The federation’s president, Randi Weingarten, in her speech at its recent annual conference, didn’t bother to address the enormous educational deficiencies caused by the lockout or exhort her members to focus on the needs of students struggling to catch up academically. Instead, she ranted hysterically about the “violence and fascism” looming if Donald Trump were to win the presidential election. The main obstacle to educational success she perceived was those who question the resource materials that her unionized teachers select for their students of any age.

These unions’ all-purpose remedy for academic shortcomings is more funding.

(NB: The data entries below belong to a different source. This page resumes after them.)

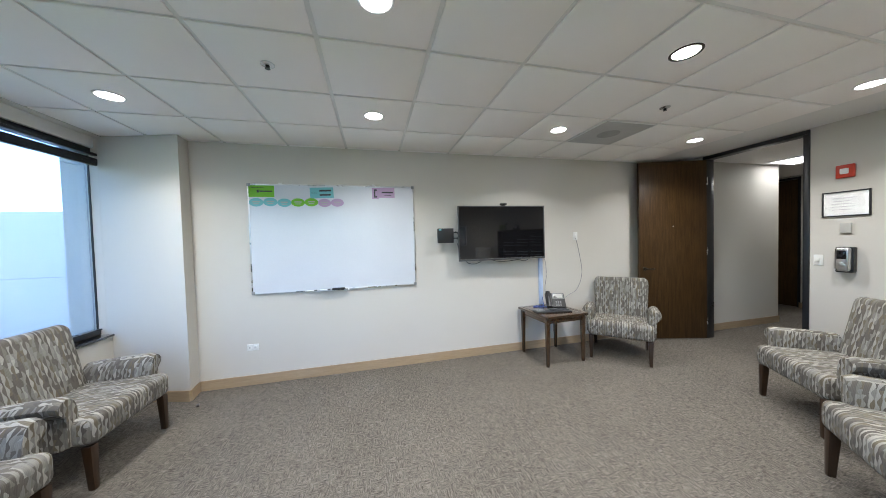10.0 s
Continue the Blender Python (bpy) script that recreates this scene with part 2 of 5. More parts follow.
CORK = surf("cork", (0.28, 0.17, 0.08), (0.45, 0.30, 0.16), 8.0, 0.85, 160.0, 0.5)
PALE_WOOD = wood("pale_frame_wood", (0.38, 0.26, 0.13), (0.52, 0.38, 0.21), 0.45, (1.5, 10, 10), 6.0)
POT = surf("white_glaze", (0.72, 0.71, 0.68), (0.80, 0.79, 0.76), 4.0, 0.25, 100.0, 0.02)
LEAF_LIGHT = surf("boxwood_leaf", (0.07, 0.15, 0.02), (0.20, 0.33, 0.06), 30.0, 0.5, 200.0, 0.05)
TIN_GREEN = surf("green_painted_tin", (0.20, 0.28, 0.13), (0.27, 0.36, 0.18), 6.0, 0.5, 90.0, 0.1)
RED_PLASTIC = surf("red_plastic", (0.45, 0.035, 0.015), (0.60, 0.055, 0.025), 6.0, 0.35, 100.0, 0.02)
PERF = surf("perforated_grey_metal", (0.42, 0.42, 0.42), (0.52, 0.52, 0.52), 3.0, 0.6, 300.0, 0.4)
CONCRETE = surf("pale_concrete", (0.20, 0.20, 0.205), (0.31, 0.31, 0.31), 0.5, 0.85, 40.0, 0.3)
ASPHALT = surf("asphalt", (0.20, 0.20, 0.21), (0.29, 0.29, 0.30), 0.4, 0.8, 60.0, 0.4)
GRASS = surf("lawn_grass", (0.10, 0.155, 0.025), (0.25, 0.335, 0.075), 2.2, 0.8, 26.0, 0.9, dist=0.03)
ROAD_PAINT = surf("road_paint", (0.6, 0.6, 0.6), (0.75, 0.75, 0.75), 2.0, 0.7, 60.0, 0.2)
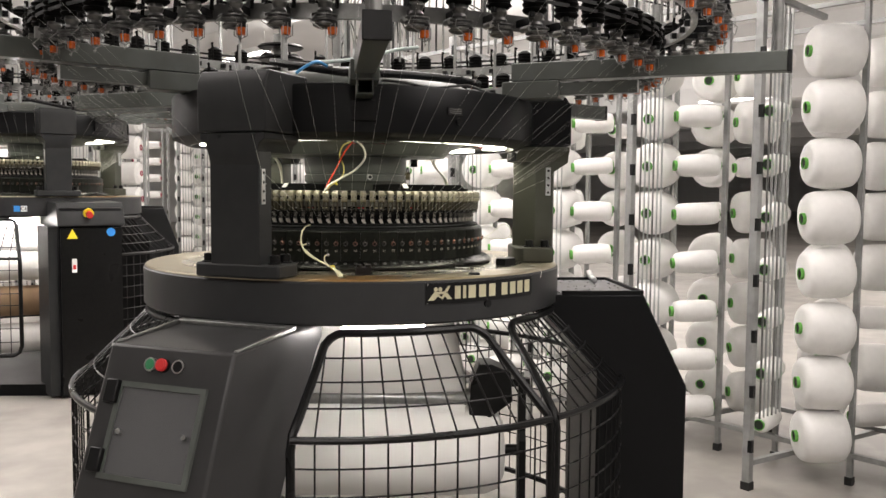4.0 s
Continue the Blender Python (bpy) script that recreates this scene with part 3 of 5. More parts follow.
    # six black scraper arms that reach from the hub to the ring
    for k6 in range(6):
        m = turn(-95.6 + 60 * k6)
        g = Geo()
        g.prism([(0.165, 1.444), (0.400, 1.444), (0.413, 1.450), (0.413, 1.458), (0.396, 1.474), (0.165, 1.474)], "y", -0.013, 0.013)
        arm = part("hub_arm", g, M_LEG, root, "black bar from the hub to the ring", at=m, bevel=0.002)
        g = Geo()
        g.prism([(0.4125, 1.4595), (0.3980, 1.4730), (0.3985, 1.4742), (0.4132, 1.4605)], "y", -0.0092, 0.0092)
        part("pale_tip", g, M_WHITE, arm)
        g = Geo()
        g.box((0.405, 0, 1.452), (0.04, 0.034, 0.014))
        part("arm_clamp", g, M_LEG, arm, bevel=0.001)
    # corrugated hose and loose cable on the crown
    g = Geo()
    path = [polar(0.40 + 0.10 * min(1, (a + 165) / 40), a, 1.885 - 0.06 * min(1, (a + 165) / 40)) for a in range(-165, -60, 2)]
    g.sweep(path, 0.011, 8)
    hose = part("crown_hose", g, M_HOSE_B, root, "black corrugated cable hose")
    g = Geo()
    for a in range(-164, -61):
        for h in (0.0, 0.5):
            b = a + h
            f = min(1, (b + 165) / 40)
            c, d = polar(0.40 + 0.10 * f, b, 1.885 - 0.06 * f), polar(0.40 + 0.10 * f, b + 0.25, 1.885 - 0.06 * f)
            g.rod(c, d, 0.0135, 8)
    part("hose_ribs", g, M_HOSE_B, hose)
    g = Geo()
    g.sweep([polar(0.60 + 0.01 * math.sin(a * 0.35), a, 1.785 + 0.008 * math.sin(a * 0.21)) for a in range(-112, -58, 2)], 0.004, 6)
    part("crown_cable", g, M_RUBBER, root)
    g = Geo()
    g.lathe([(0.6605, 1.690), (0.6635, 1.690), (0.6635, 1.712), (0.6605, 1.712)], 6, -94.4, -89.4)
    plate0 = part("data_plate", g, M_PLASTIC, root, "small black data plate")
    for z in (1.694, 1.700, 1.706):
        g = Geo()
        g.lathe([(0.6635, z), (0.6638, z), (0.6638, z + 0.0025), (0.6635, z + 0.0025)], 4, -94.0, -90.0)
        part("unreadable_bar", g, M_DULL, plate0)
    g = Geo()
    g.rod(polar(0.655, -90.8, 1.670), polar(0.668, -90.8, 1.670), 0.011, 16)
    part("dark_lens", g, M_BLACK, root)
    # drive wheel stack above the crown
    g = Geo()
    g.rod((-0.05, 0.54, 1.80), (-0.05, 0.54, 2.10), 0.03, 12)
    wheels = part("wheel_shaft", g, M_DULL, root)
    for z in (1.94, 1.99, 2.04):
        g = Geo()
        g.lathe([(0.0, z), (0.088, z), (0.096, z + 0.006), (0.088, z + 0.014), (0.0, z + 0.014)], 32, m=Matrix.Translation((-0.05, 0.54, 0)))
        part("drive_wheel", g, M_BLACK, wheels, "black drive wheel")
    part("crown_rod", Geo().rod((-0.30, -0.02, 1.86), (-0.30, -0.02, 2.25), 0.012, 10), M_DULL, root)
    part("crown_rod", Geo().rod((0.10, -0.06, 1.86), (0.10, -0.06, 2.45), 0.014, 10), M_DULL, root)
    # raised rounded cover on the crown's face
    g = Geo()
    g.lathe([(0.6595, 1.664), (0.6625, 1.661), (0.669, 1.663), (0.672, 1.670), (0.672, 1.722), (0.667, 1.728), (0.6595, 1.728)], 8, -121.2, -114.8)
    part("face_cover", g, M_PLASTIC, root, "black rounded cover plate")
    # plugs and wires between the lamps
    if full:
        for a, r, w, d, mt in ((-122.6, 0.488, 0.020, 0.012, M_WHITE), (-119.6, 0.488, 0.014, 0.010, M_GREENBTN), (-117.5, 0.486, 0.008, 0.008, M_STEEL), (-111.2, 0.486, 0.016, 0.010, M_PLASTIC), (-109.2, 0.490, 0.010, 0.012, M_PLASTIC), (-86.3, 0.52, 0.012, 0.02, M_PLASTIC), (-60.5, 0.52, 0.02, 0.012, M_WHITE), (-58.0, 0.51, 0.010, 0.010, M_RED)):
            part("wire_plug", Geo().box((r, 0, 1.613), (d * 0.7, w * 0.6, 0.008)), mt, root, at=turn(a), bevel=0.001)
        for a0, a1, r, mt in ((-121, -117, 0.480, M_RED), (-120, -110, 0.484, M_PLASTIC), (-113, -107, 0.478, M_RED), (-112, -104, 0.487, M_PLASTIC), (-66, -58, 0.505, M_PLASTIC), (-63, -56, 0.500, M_RED)):
            g = Geo()
            g.sweep([polar(r + 0.004 * math.sin(b * 1.9), b, 1.606 - 0.005 * abs(math.sin(b * 0.8))) for b in range(a0, a1 + 1)], 0.0013, 5)
            part("lamp_wire", g, mt, root)
    # lamps under the crown
    for a0, a1 in ((-157, -130), (-103.5, -87.3), (-85.4, -68), (-60, -48), (-40, -20), (0, 28), (42, 74), (100, 132), (150, 182)):
        g = Geo()
        g.lathe([(0.502, 1.610), (0.566, 1.610), (0.566, 1.618), (0.502, 1.618)], 12, a0, a1)
        part("lamp_strip", g, M_LED, root, "glowing white work lamp strip")
    return root


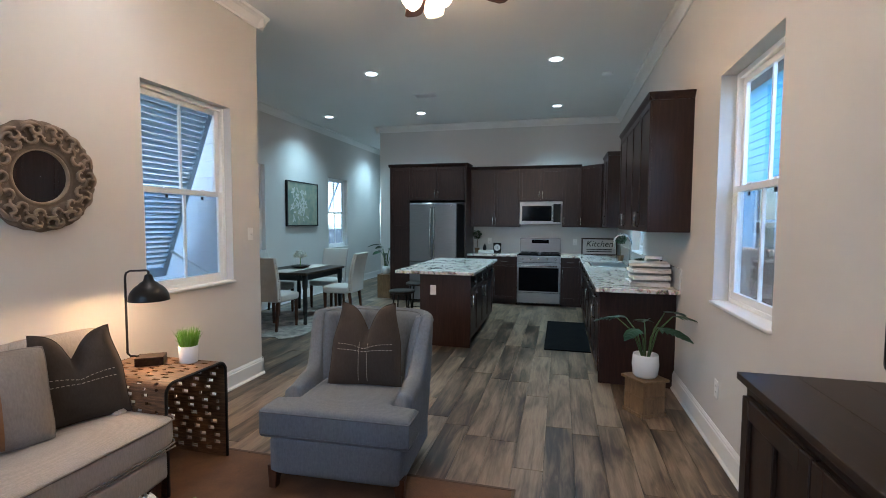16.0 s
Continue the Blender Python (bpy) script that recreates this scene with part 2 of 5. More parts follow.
M["leg"] = wood("chair_leg", [(0.03, 0.014, 0.008), (0.06, 0.026, 0.014), (0.09, 0.04, 0.022)], (12, 12, 1), 4)
M["slotwood"] = wood("weathered_wood", [(0.035, 0.018, 0.009), (0.13, 0.07, 0.034), (0.27, 0.155, 0.08)], (2, 22, 22), 4, (0.4, 0.6), 0, 0.3)
M["iron"] = plain("black_iron", (0.012, 0.011, 0.011), (0.018, 0.016, 0.015), 15, (0.4, 0.6), 0.2, 0.1)
M["black"] = plain("black_enamel", (0.012, 0.013, 0.014), (0.018, 0.018, 0.019), 8, (0.28, 0.4), 0.0, 0.03)
M["espresso"] = wood("espresso_cabinet", [(0.014, 0.006, 0.005), (0.026, 0.011, 0.008), (0.040, 0.017, 0.012)], (14, 14, 1.2), 3, (0.3, 0.42), 0.08, 0.05)
M["console"] = wood("dark_console_wood", [(0.013, 0.008, 0.006), (0.027, 0.017, 0.012), (0.046, 0.030, 0.021)], (14, 14, 1.2), 3, (0.38, 0.55), 0.1, 0.2)
M["console_top"] = wood("dark_console_top", [(0.014, 0.0095, 0.007), (0.03, 0.02, 0.014), (0.048, 0.033, 0.024)], (14, 1.2, 14), 3, (0.36, 0.5), 0.1, 0.2)
M["desk"] = wood("desk_top_wood", [(0.018, 0.009, 0.006), (0.036, 0.019, 0.013), (0.075, 0.045, 0.033)], (1.0, 11, 11), 3, (0.2, 0.3), 0.25, 0.1)
M["coffee"] = wood("coffee_table_wood", [(0.058, 0.027, 0.012), (0.122, 0.062, 0.029), (0.19, 0.105, 0.052)], (3, 14, 14), 3, (0.26, 0.40), 0.34, 0.15)
M["steel"] = plain("brushed_steel", (0.30, 0.30, 0.305), (0.25, 0.25, 0.255), 6, (0.30, 0.40), 1.0, 0.05, 200, stretch=(1, 1, 30))
M["nickel"] = plain("satin_nickel", (0.62, 0.61, 0.59), (0.56, 0.55, 0.53), 10, (0.2, 0.3), 1.0, 0)
M["galv"] = plain("galvanised_steel", (0.42, 0.43, 0.44), (0.30, 0.31, 0.32), 18, (0.3, 0.5), 1.0, 0.1)
M["granite"] = granite("granite")
M["screen"] = plain("screen_glass", (0.004, 0.004, 0.005), None, 1, (0.08, 0.1), 0, 0)
M["tvblack"] = plain("gloss_black_plastic", (0.008, 0.008, 0.009), None, 4, (0.15, 0.22), 0, 0)
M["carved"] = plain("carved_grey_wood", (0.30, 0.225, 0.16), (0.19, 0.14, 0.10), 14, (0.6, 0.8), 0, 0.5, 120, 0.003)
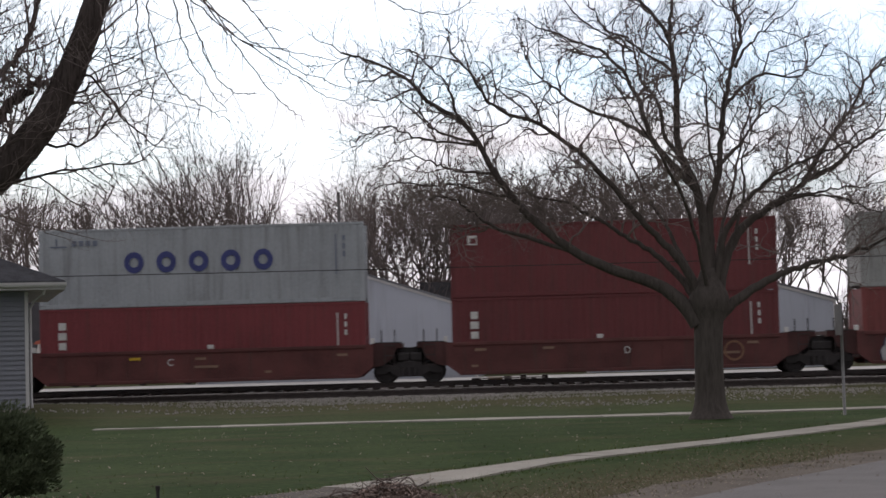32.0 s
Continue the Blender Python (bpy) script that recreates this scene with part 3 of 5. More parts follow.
def code_marks(c, L, H, m, seed):
    """The upright owner codes and yellow height plate near the doors."""
    rnd = random.Random(seed)
    tone = black_faded if m in (OCHRE, GREY, PALE, CREAM, STEEL_GREY) else white
    if m in (GREY, PALE, STEEL_GREY):
        tone = ink_faded
    side = L / 2 - (0.75 if L > 13 else 0)
    bar(c, side - 1.05, H * 0.60, 0.05, H * 0.5, tone)
    for k in range(3):
        bar(c, side - 0.75, H * 0.8 - 0.3 * k, 0.09, 0.2, tone)
    if rnd.random() < 0.6:
        bar(c, side - 0.85, H * 0.24, 0.34, 0.30, yellow)
    if L > 13:
        mark(c, glyph("45", 0.62), L / 2 - 0.55, H - 0.75)


def container(m, L, H, draw, z_word, seed, what, low=False):
    c = thing("shipping_container", Matrix(), f"{WORDS[m]} corrugated steel shipping container {what}", "container", "containers on the train")
    P = container_parts(L, H, m)
    put("body", P["body"], c)
    put("roof_panel", P["roof_panel"], c)
    for sx in (-1, 1):
        for sy in (-1, 1):
            put("corner_post", P["corner_post"], c, at(sx * (L / 2 - 0.09), sy * (W2 - 0.09), 0.118))
            for z in ((H - 0.059,) if low else (0.059, H - 0.059)):
                put("corner_casting", P["corner_casting"], c, at(sx * (L / 2 - 0.089), sy * (W2 - 0.081), z))
    for sy in (-1, 1):
        put("top_rail", P["top_rail"], c, at(0, sy * (W2 - 0.04), H - 0.06))
        put("bottom_rail", P["bottom_rail"], c, at(0, sy * (W2 - 0.035), 0.09))
        put("door", P["door"], c, at(L / 2 - 0.06, sy * 0.57, 0))
    draw(c, L, H, z_word)
    code_marks(c, L, H, m, seed)
    return c


# ---------- well cars ----------
RUST_RED = mat("car_rust_red", (0.125, 0.040, 0.037), rough=0.7, vary=0.5, scale=0.8, bump=0.12, streak=0.45, rust=0.5, spread=0.15)
DULL_PLUM = mat("car_plum", (0.072, 0.034, 0.034), rough=0.75, vary=0.35, scale=0.8, bump=0.12, streak=0.5, rust=0.4, spread=0.12)
DARK_PLUM = mat("car_dark_plum", (0.052, 0.026, 0.030), rough=0.75, vary=0.35, scale=0.7, bump=0.12, streak=0.5, rust=0.3, spread=0.12)
FRESH_RED = mat("car_red", (0.225, 0.043, 0.047), rough=0.65, vary=0.4, scale=0.8, bump=0.08, streak=0.6, rust=0.5, spread=0.1)
CAR_WORDS = {RUST_RED: "rusty red-brown", DULL_PLUM: "dull plum-brown", DARK_PLUM: "dark plum", FRESH_RED: "bright red"}
wheel_geo = lathe_y([(0.30, -0.07), (0.455, -0.06), (0.47, -0.045), (0.425, -0.03), (0.42, 0.07), (0.36, 0.07), (0.34, 0.04), (0.14, 0.05), (0.12, 0.09), (0.02, 0.09)], 16)
WHEEL = mesh("wheel", *wheel_geo, steel_dark, False)
AXLE = mesh("axle", *lathe_y([(0.075, -0.75), (0.075, 0.75)], 10), steel_dark)
side_frame = prism([(-1.25, 0.36), (-1.25, 0.56), (-1.0, 0.66), (-0.55, 0.60), (-0.4, 0.78), (0.4, 0.78), (0.55, 0.60), (1.0, 0.66), (1.25, 0.56), (1.25, 0.36), (1.0, 0.34), (0.75, 0.42), (0.45, 0.22), (-0.45, 0.22), (-0.75, 0.42), (-1.0, 0.34)][::-1], -0.07, 0.07)
spring_geo = join(*[([(x + a, y + b, z) for x, y, z in g[0]], g[1]) for a in (-0.22, 0, 0.22) for b in (-0.07, 0.07) for g in (lathe_z([(0.09, 0.26), (0.10, 0.40), (0.09, 0.56)], 8),)])
FRAME = mesh("side_frame", *join(side_frame, spring_geo), steel_dark)
BOLSTER = mesh("bolster", *box_geo(-0.2, 0.2, -1.1, 1.1, 0.52, 0.80, 0.04), steel_dark)


def bogie(car, x):
    """A two-axle truck under the car, with wheels on its frames."""
    b = put("bogie", BOLSTER, car, at(x, 0, 0))
    for a in (-0.89, 0.89):
        put("axle", AXLE, b, at(a, 0, 0.42))
        for s in (-1, 1):
            put("wheel", WHEEL, b, at(a, s * 0.76, 0.42) @ Matrix.Rotation(0 if s > 0 else math.pi, 4, "Z"))
    for s in (-1, 1):
        put("side_frame", FRAME, b, at(0, s * 0.98, 0))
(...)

Yet decades of funding increases have produced no positive results.

For example, the Chicago Teachers Union, holding that testing is “junk science rooted in White supremacy,” argued against reopening schools on the grounds that resuming teaching was mere “sexism, racism and misogyny.” Instead, it demanded a $51,000 salary increase, 45 additional days off and more annual LGBTQ+ training.

The result: The district now spends $29,028 per student, a 97% increase since 2012. Yet, during that time, proficiency in math has dropped 78% from an already low level, and reading proficiency has declined 63%. In other words, Chicago public school students are being sent into the world illiterate and mathematically incompetent. But their teachers are well paid.

America has no prospect of improving our educational system until the Department of Education and the unions are stripped of their influence. It won’t be easy. Realistically, this is totally impossible under a Democratic administration, given the strong bonds between the unions and their captive party.

The DOE, in its many years of existence, has failed to provide any academic benefits for our students. The consequences are now becoming apparent. Somehow, we must find the will to eliminate the department and move forward.

It’s for the children and the future of America.